Serverless application which converts text to audio, and creates a simple video with it. Uses a range of AWS services including SNS, S3, Lambda, ECS (Fargate variant), Polly and DynamoDB, and is built in Python, with some Bash used for the container. This was a nice little experiment, however the text to speech quality simply isn't good enough to be of practical use so I haven't really done anything with it.

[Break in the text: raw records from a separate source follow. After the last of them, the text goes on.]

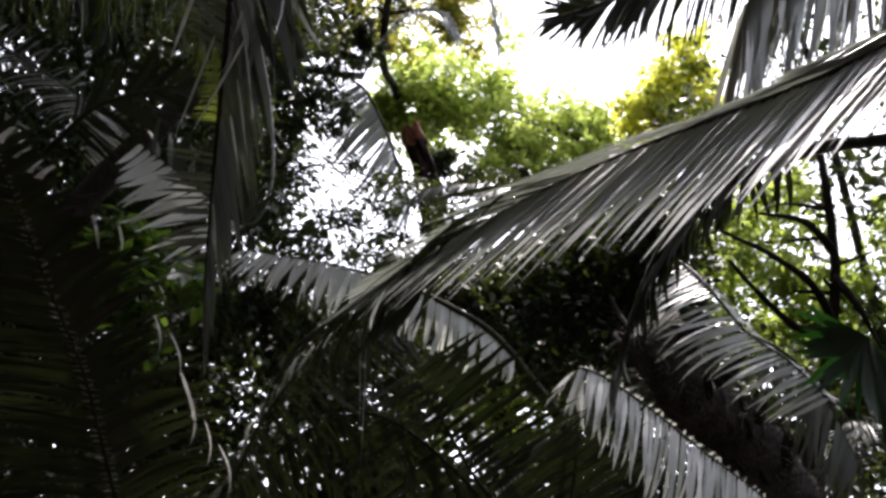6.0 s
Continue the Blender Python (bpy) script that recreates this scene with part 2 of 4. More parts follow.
def frond(palm, pts, side_a, side_b, n=40, length=0.5, width=0.028, spread=(65, 25), start=0.2, thick=0.014, bend=(1, 4), b_length=None, pieces=True, material=None, label="", seed=0, tip=0.35, ragged=0.06, roll=0.3, b_fade=0.0, face=None, way_a=None, follow=0.35, loose=0.05, flat=None):
    """A feather palm leaf from the crown through pts to its tip, leaflets along both sides."""
    r = random.Random(seed + 17)
    material = material or SHADED_PALM
    line = curve_points(pts, 48)
    total = sum((b - a).length for a, b in zip(line, line[1:]))
    bm = bmesh.new()
    tube(bm, line, [max(0.0025, thick * (1 - 0.85 * (i / 48) ** 0.8)) for i in range(49)], 6, 0.7)
    rachis = part("frond", bm, RACHIS, palm, label)
    items = []
    for side, base_way, full in ((1, side_a, length), (-1, side_b, b_length or length)):
        for i in range(n):
            s = start + (1 - start) * (i + 0.5 + (0.25 if side > 0 else -0.1) + r.uniform(-0.2, 0.2)) / n
            s = min(max(s, 0), 0.999)
            if r.random() < ragged:
                continue
            j = int(s * 48)
            root = line[j].lerp(line[j + 1], s * 48 - j)
            t = (line[min(j + 2, 48)] - line[max(j - 1, 0)]).normalized()
            w = unit(base_way)
            if face and side > 0:
                w = unit(face).cross(t)
                w = -w if w.dot(unit(base_way)) < 0 else w
            w = w - t * w.dot(t)
            if w.length < 0.05:
                continue
            w.normalize()
            q = (s - start) / (1 - start)
            a = radians(spread[0] + (spread[1] - spread[0]) * q + r.uniform(-5, 5))
            way = t * math.cos(a) + w * math.sin(a)
            if way_a and side > 0:
                way = unit(way_a) * (1 - follow * q) + t * follow * q
                way.normalize()
            way += Vector((r.uniform(-1, 1), r.uniform(-1, 1), r.uniform(-1, 1))) * loose
            size = full * (tip + (1 - tip) * (math.sin(math.pi * min(1, 0.25 + 0.75 * q)) ** 0.7)) * r.uniform(0.88, 1.08)
            if side < 0:
                size *= 1 - b_fade * q
            k = r.randint(*bend)
            items.append((k, blade_matrix(root, way, size, width * r.uniform(0.85, 1.15), r.uniform(-roll, roll), Vector(flat) if flat else t), material))
    if pieces:
        for k, m, mat in items:
            ob = new("leaflet", leaflet_mesh(k, mat))
            ob.parent = rachis
            ob.matrix_basis = m
    else:
        joined("foliage", items, rachis)
    return rachis


def stalk(palm, pts, radii, material=None, label=""):
    """The bare rachis of a leaf through pts. radii: its thickness at even steps. Returns it and its line."""
    line = curve_points(pts, 48)
    wide = [float(np.interp(i / 48, np.linspace(0, 1, len(radii)), radii)) for i in range(49)]
    bm = bmesh.new()
    tube(bm, line, wide, 7, 0.75, 0.06, random.Random(len(pts)))
    return part("frond", bm, material or RACHIS, palm, label), line


def blades(rachis, line, a, b, n, ways, lengths, width, kinds=(1, 4), material=None, seed=0, loose=0.05, roll=0.25, gaps=0.05, jitter=0.3, flat=None):
    """n leaflets on a rachis between the places a and b; their direction and length change from a to b."""
    r = random.Random(seed + 400)
    near_to = lambda p: min(range(49), key=lambda i: (line[i] - Vector(p)).length) / 48
    s0, s1 = near_to(a), near_to(b)
    ways = [unit(w) for w in ways]
    for i in range(n):
        u = min(max((i + 0.5 + r.uniform(-jitter, jitter)) / n, 0), 1)
        if r.random() < gaps:
            continue
        s = min(s0 + (s1 - s0) * u, 0.9999) * 48
        j = min(int(s), 47)
        q = u * (len(ways) - 1)
        k = min(int(q), max(len(ways) - 2, 0))
        way = ways[k].lerp(ways[min(k + 1, len(ways) - 1)], q - k) + Vector((r.uniform(-1, 1), r.uniform(-1, 1), r.uniform(-1, 1))) * loose
        long = float(np.interp(u, np.linspace(0, 1, len(lengths)), lengths)) * r.uniform(0.86, 1.1)
        along = Vector(flat) if flat else line[j + 1] - line[j]
        ob = new("leaflet", leaflet_mesh(r.randint(*kinds), material or SHADED_PALM))
        ob.parent = rachis
        ob.matrix_basis = blade_matrix(line[j].lerp(line[j + 1], s - j), way, long, width * r.uniform(1 - 0.65 * jitter, 1 + 0.65 * jitter), r.uniform(-roll, roll), along.normalized())


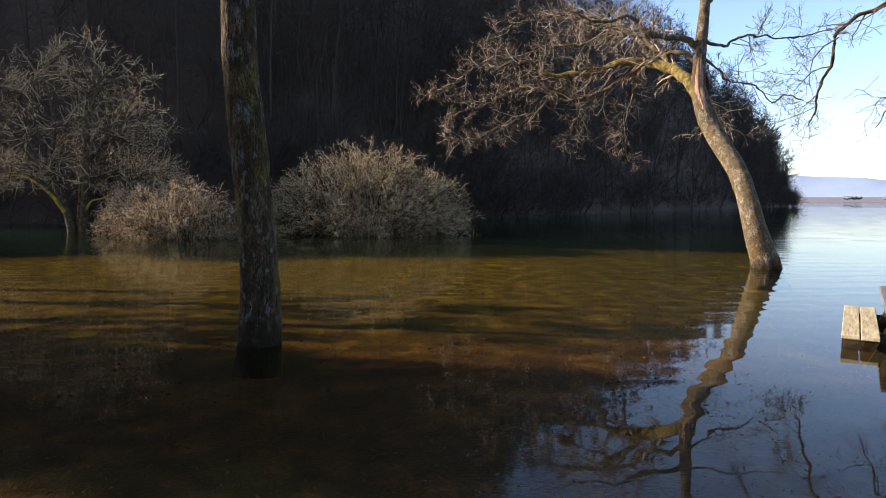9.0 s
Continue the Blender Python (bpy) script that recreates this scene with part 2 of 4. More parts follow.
    grain.inputs["To Min"].default_value, grain.inputs["To Max"].default_value = 0.30, 1.60
    l.new(speck.outputs["Fac"], grain.inputs["Value"])
    flecks = n.new("ShaderNodeVectorMath")
    flecks.operation = "SCALE"
    l.new(dim_bed.outputs["Result"], flecks.inputs[0])
    l.new(grain.outputs["Result"], flecks.inputs["Scale"])
    bed = flecks.outputs[0]
    nz = n.new("ShaderNodeTexNoise")
    nz.inputs["Scale"].default_value, nz.inputs["Detail"].default_value = 3.0, 6
    l.new(geo.outputs["Position"], nz.inputs["Vector"])
    wob = n.new("ShaderNodeMath")
    wob.operation = "MULTIPLY_ADD"
    l.new(nz.outputs["Fac"], wob.inputs[0])
    wob.inputs[1].default_value = 0.14
    l.new(sep.outputs["Z"], wob.inputs[2])
    rng = n.new("ShaderNodeMapRange")
    rng.inputs["From Min"].default_value, rng.inputs["From Max"].default_value = 0.115, 0.24
    l.new(wob.outputs[0], rng.inputs["Value"])
    grit = n.new("ShaderNodeTexNoise")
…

Primary LanguagePythonMIT LicenseMIT

Audiobook Generator

Serverless application which converts text to audio, and creates a simple video with it. Uses a range of AWS services including SNS, S3, Lambda, ECS (Fargate variant), Polly and DynamoDB, and is built in Python, with some Bash used for the container. This has been a nice little experiment, however the text to speech quality simply isn't good enough to be of practical use so I haven't really done anything with it.

Contents

  • ./Infrastructure - the definition of the infrastructure needed to run this application using AWS's CDK framework
  • ./Functions - contains the actual application code, resources for running locally, and the definition for the video processing container

Flow

  • .txt file is uploaded to the BookUploadBucket. This has a metadata section like the below:
{
    "bookName": "The Red-Headed League", 
    "imageURL": "audiobook-imageuploadbucket49d95137-yv28ka4kfodk/A_Scandal_in_Bohemia-04.jpg",
    "authorName": "Arthur Conan Doyle",
    "genres": ["mystery", "adventure"],
    "description": ""
}
------ END METADATA --------
  • HandleBookUploadLambda is triggered, asks Polly to record the audio, parses the metadata, and creates a record in the DynamoDB database in this format:
{
    "id": "Random string",
    "bookName": "string",
    "imageURL": "string",
    "authorName": "string",
    "genres": ["genre 1", "genre 2"],
    "audioURLs":  ["URL for part 1", "URL for part 2"],
    "description": "string",
    "hidden": true/false,
    "hasShortPart": true/false,
    "addedAt": 12345678 // Date in Unix timestamp format
}
  • Polly uploads the mp3 file to AudioUploadBucket and sends a notification to the PollySNSTopic
  • HandlePollyAudioLambda receives the message, retrieves the record from the DB, and triggers the container.
  • The container downloads the audio file and image (from the URL defined in the text file's metadata), uses ffmepg to combine them into a mp4 video and uploads that to the VideoUploadBucket

Deploy

Requires

  • AWS CLI
  • AWS CDK (see AWS website for setup)
  • Python 3 and pip

Commands

cd Infrastructure
pip install -r requirements.txt
cdk deploy